通訳のひとりごと

フリー通訳のフリーな日記

通訳の存在意義

2010年08月03日 | Weblog
皆さんは、仕事や日常の場面で通訳を介して外国の方と話をしたことがおありでしょうか?ある方は、きっと通訳の「存在」なるものがいろいろな意味で気にかかったことと思います。

例えば、
・この通訳さん、すらすらと外国語を話せてすごいな
・本当に私の言っていることを正確に伝えてくれてるのかな
・本当はこんな知らない人を通じてでなく、直接、外国の方と話したいな
・通訳さん、自分出し過ぎ!ただ会話の仲介だけして、などなど。。。。

この中で、通訳として一番NGなのが、最後の「自分出し過ぎ」だと私は思います。
通訳は歌舞伎などの舞台でいうと「黒子」的存在。本当は存在しなくていいのだけど、言葉が通じないので必要とされる存在。

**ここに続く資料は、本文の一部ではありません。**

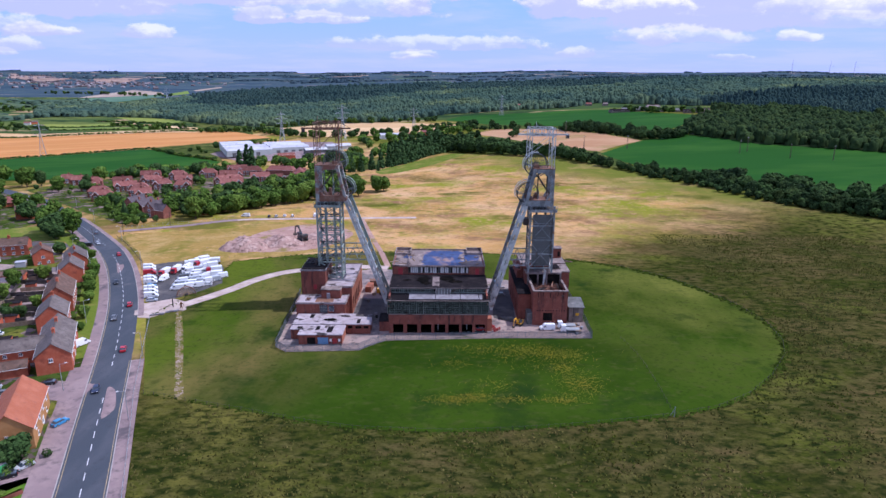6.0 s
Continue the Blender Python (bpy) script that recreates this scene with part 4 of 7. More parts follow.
    for k in range(8):
        x, y = rr.uniform(-16.5, -9), rr.uniform(21, 38)
        bar("fallen_timber", (x, y, 18.05), (x + rr.uniform(-3, 3), y + rr.uniform(-3, 3), 18.2), 0.25, M["wood_pale"], ph)
    for k in range(7):
        x, y = rr.uniform(8, 14), rr.uniform(21, 31)
        bar("fallen_timber", (x, y, 18.05), (x + rr.uniform(-3, 3), y + rr.uniform(-2, 2), 18.2), 0.25, M["wood_pale"], ph)
    # sheds at the foot of the sides
    part("side_annex", boxes((X1 + 0.05, X1 + 1.7, 2.0, 5.2, 0, 4.6)), M["brick_orange"], ph, "narrow brick annex")
    part("side_annex", boxes((X0 - 3.4, X0 - 0.05, 1.5, 9, 0, 3.6)), M["brick"], ph, "low dark annex")
    part("annex_roof", boxes((X0 - 3.6, X0 - 0.05, 1.3, 9.2, 3.6, 3.8)), M["felt"], ph)


power_house()


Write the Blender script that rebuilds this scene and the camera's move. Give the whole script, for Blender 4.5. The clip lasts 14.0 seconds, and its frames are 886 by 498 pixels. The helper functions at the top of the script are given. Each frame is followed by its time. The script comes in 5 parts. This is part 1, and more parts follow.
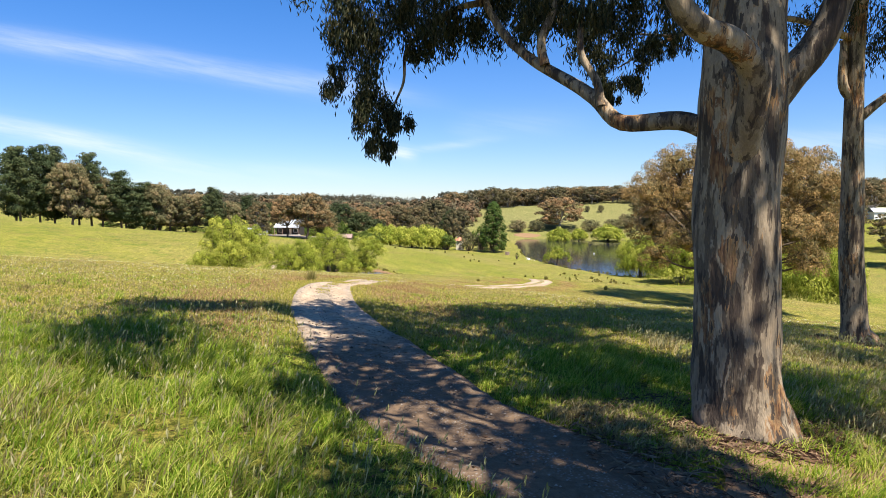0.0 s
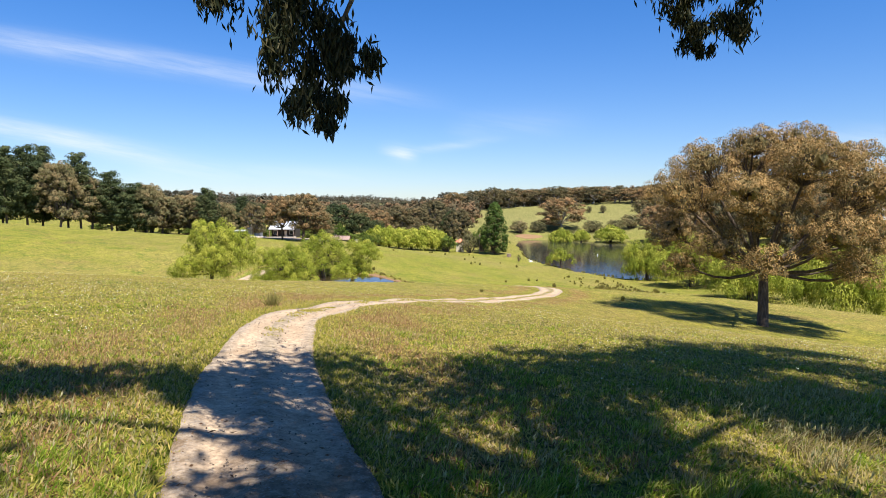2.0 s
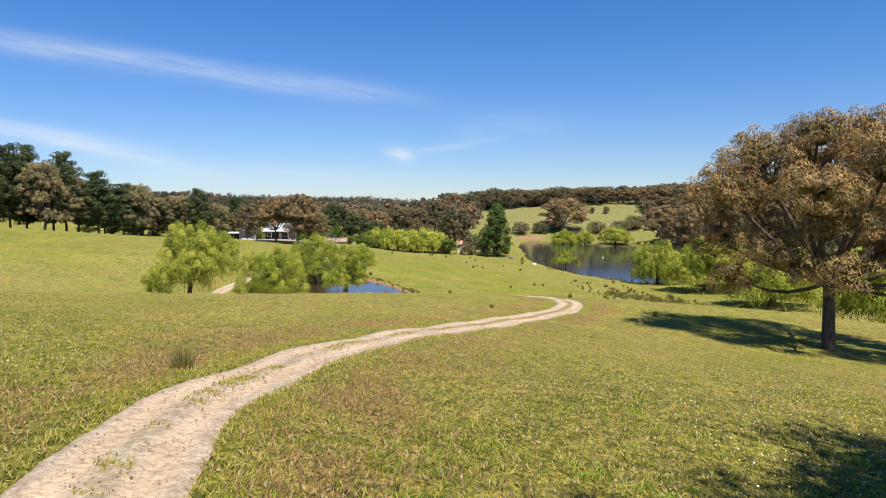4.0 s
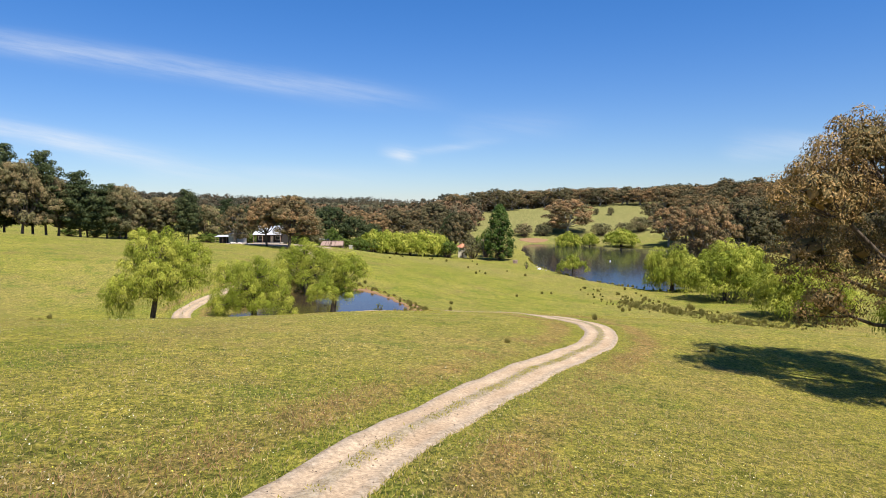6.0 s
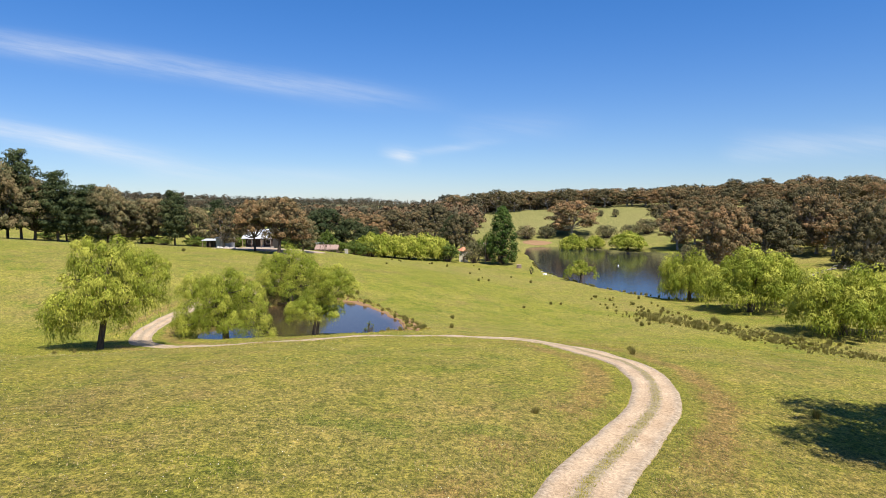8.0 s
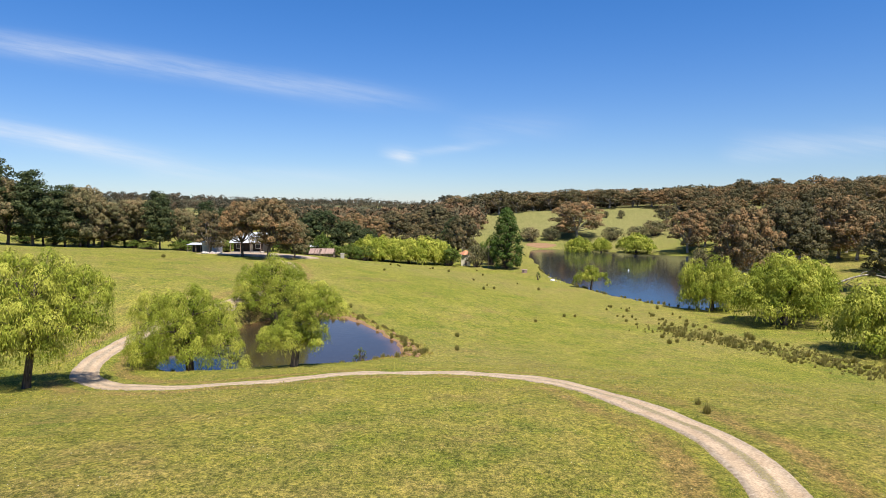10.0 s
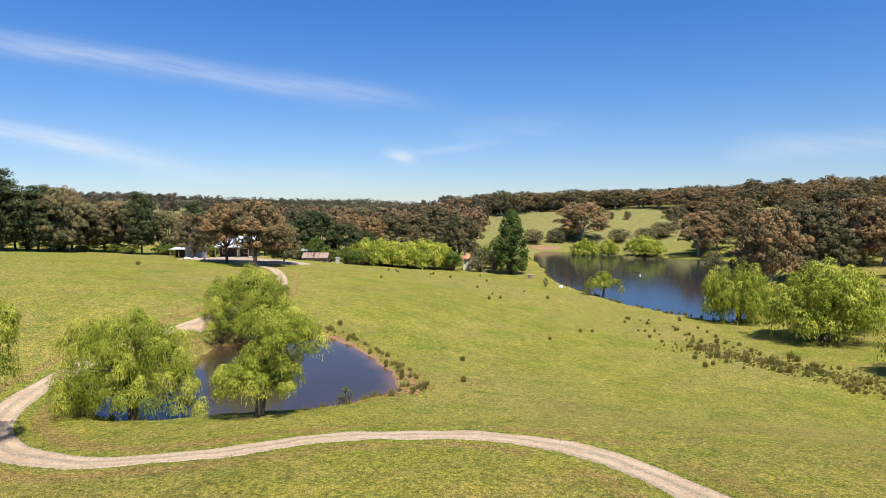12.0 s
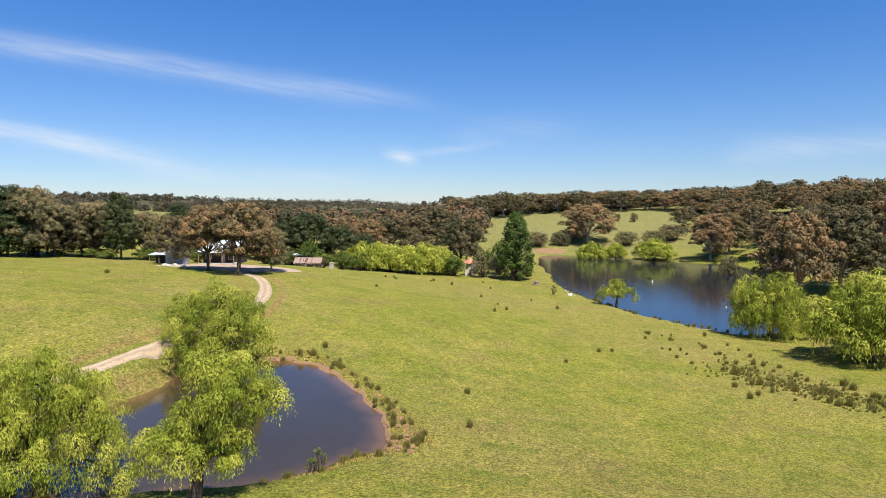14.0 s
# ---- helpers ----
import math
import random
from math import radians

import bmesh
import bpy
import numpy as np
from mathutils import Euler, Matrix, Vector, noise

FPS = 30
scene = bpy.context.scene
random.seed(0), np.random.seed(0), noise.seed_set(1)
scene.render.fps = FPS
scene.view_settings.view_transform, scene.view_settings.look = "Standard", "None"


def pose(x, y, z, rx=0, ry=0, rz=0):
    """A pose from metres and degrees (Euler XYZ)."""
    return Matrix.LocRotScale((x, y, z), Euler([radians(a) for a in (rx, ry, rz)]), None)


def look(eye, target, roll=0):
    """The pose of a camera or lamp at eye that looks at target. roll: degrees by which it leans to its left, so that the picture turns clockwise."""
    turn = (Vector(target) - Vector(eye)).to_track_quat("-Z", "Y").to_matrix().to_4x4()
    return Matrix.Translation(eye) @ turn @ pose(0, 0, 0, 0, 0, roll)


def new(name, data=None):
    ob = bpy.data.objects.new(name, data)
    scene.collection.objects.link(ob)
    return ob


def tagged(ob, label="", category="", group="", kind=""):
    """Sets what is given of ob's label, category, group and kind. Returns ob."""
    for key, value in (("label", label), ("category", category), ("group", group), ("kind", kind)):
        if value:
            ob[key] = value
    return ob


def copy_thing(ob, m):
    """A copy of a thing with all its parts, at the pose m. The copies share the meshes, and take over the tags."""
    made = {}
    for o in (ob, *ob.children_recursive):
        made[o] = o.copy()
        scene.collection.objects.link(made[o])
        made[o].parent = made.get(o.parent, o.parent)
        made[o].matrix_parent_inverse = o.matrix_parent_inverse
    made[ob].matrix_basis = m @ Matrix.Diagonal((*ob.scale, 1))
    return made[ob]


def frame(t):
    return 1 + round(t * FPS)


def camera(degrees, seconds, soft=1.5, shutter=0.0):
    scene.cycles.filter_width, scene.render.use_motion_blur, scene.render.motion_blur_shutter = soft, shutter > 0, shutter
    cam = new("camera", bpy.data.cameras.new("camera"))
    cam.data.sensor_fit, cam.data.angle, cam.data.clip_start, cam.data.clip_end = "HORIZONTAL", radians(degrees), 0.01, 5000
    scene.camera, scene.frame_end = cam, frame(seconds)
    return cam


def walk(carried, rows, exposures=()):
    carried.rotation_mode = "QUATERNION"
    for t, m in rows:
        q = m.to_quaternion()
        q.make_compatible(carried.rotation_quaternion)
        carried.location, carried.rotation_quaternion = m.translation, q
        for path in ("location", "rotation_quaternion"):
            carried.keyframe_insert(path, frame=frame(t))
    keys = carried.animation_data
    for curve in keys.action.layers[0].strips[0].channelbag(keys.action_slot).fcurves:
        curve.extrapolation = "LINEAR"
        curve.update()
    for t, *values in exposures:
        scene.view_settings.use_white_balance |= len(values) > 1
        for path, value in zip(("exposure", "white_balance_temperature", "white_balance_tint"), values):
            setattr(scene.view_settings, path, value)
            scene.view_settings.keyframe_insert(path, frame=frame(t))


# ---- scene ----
# ---------------------------------------------------------------- camera
cam = camera(70.0, 14.0, 0.5)
ROWS = [
    (0.0, 0.00, 0.00, 0.00, -0.03, -4.44, 0.10),
    (0.5, 0.00, 1.35, 0.00, -0.04, -4.41, 0.05),
    (1.0, 0.03, 2.90, 0.02, -0.02, -4.39, 0.02),
    (1.5, 0.03, 4.52, 0.04, -0.03, -4.40, 0.02),
    (2.0, 0.06, 6.33, 0.08, -0.02, -4.39, 0.00),
    (4.5, -0.22, 17.18, 0.01, -0.02, -4.30, -0.09),
    (5.0, -0.21, 19.85, 0.07, 0.00, -4.29, -0.09),
    (5.5, -0.26, 22.38, 0.17, -0.01, -4.27, -0.09),
    (6.0, -0.28, 25.25, 0.27, -0.01, -4.24, -0.07),
    (6.5, -0.31, 27.90, 0.34, -0.01, -4.21, -0.03),
    (7.0, -0.32, 30.80, 0.44, 0.00, -4.20, -0.03),
    (7.5, -0.33, 33.55, 0.51, -0.01, -4.19, -0.03),
    (8.0, -0.28, 36.49, 0.64, 0.02, -4.18, -0.03),
    (10.5, -0.92, 51.33, 1.07, 0.00, -4.13, -0.01),
    (11.0, -1.01, 54.42, 1.17, 0.00, -4.12, 0.01),
    (11.5, -1.10, 57.37, 1.28, 0.01, -4.13, 0.02),
    (12.0, -1.17, 60.44, 1.35, 0.01, -4.13, -0.01),
    (12.5, -1.20, 63.32, 1.44, 0.00, -4.13, 0.03),
    (13.0, -1.19, 66.30, 1.56, 0.04, -4.11, 0.04),
    (13.5, -1.23, 69.20, 1.59, 0.06, -4.08, 0.10),
    (14.0, -1.27, 72.33, 1.68, 0.06, -4.06, 0.09),
]
walk(cam, [(t, pose(x, y, z, 90 + pitch, 0, yaw) @ pose(0, 0, 0, 0, 0, roll)) for t, x, y, z, yaw, pitch, roll in ROWS],
     exposures=[(0.0, 1.03), (0.5, 1.10), (1.0, 1.12), (1.5, 1.04), (2.0, 0.94), (4.5, 0.72), (14.0, 0.72)])

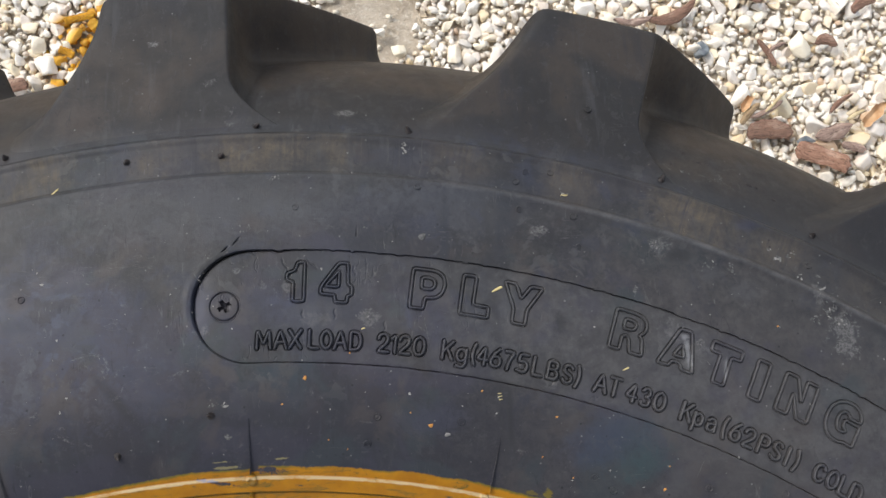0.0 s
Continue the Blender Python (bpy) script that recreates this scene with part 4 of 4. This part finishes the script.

ですから、話者が「私は」と発言したら、通訳も「私は」と訳します。そこをあまり心得ていない通訳さんは「彼は・彼女は」と訳します。これは通訳が自分を「存在するもの」として出し過ぎている一例です。

会話の内容を正確に、分かりやすく、迅速に訳すという語学面でのクオリティーはもちろんのこと、クライアントに「またあの通訳さんにお願いしたいな」と思っていただけるのは、自分を出しすぎないで場の雰囲気を和ませてくれるような、そんな通訳じゃないかと思います。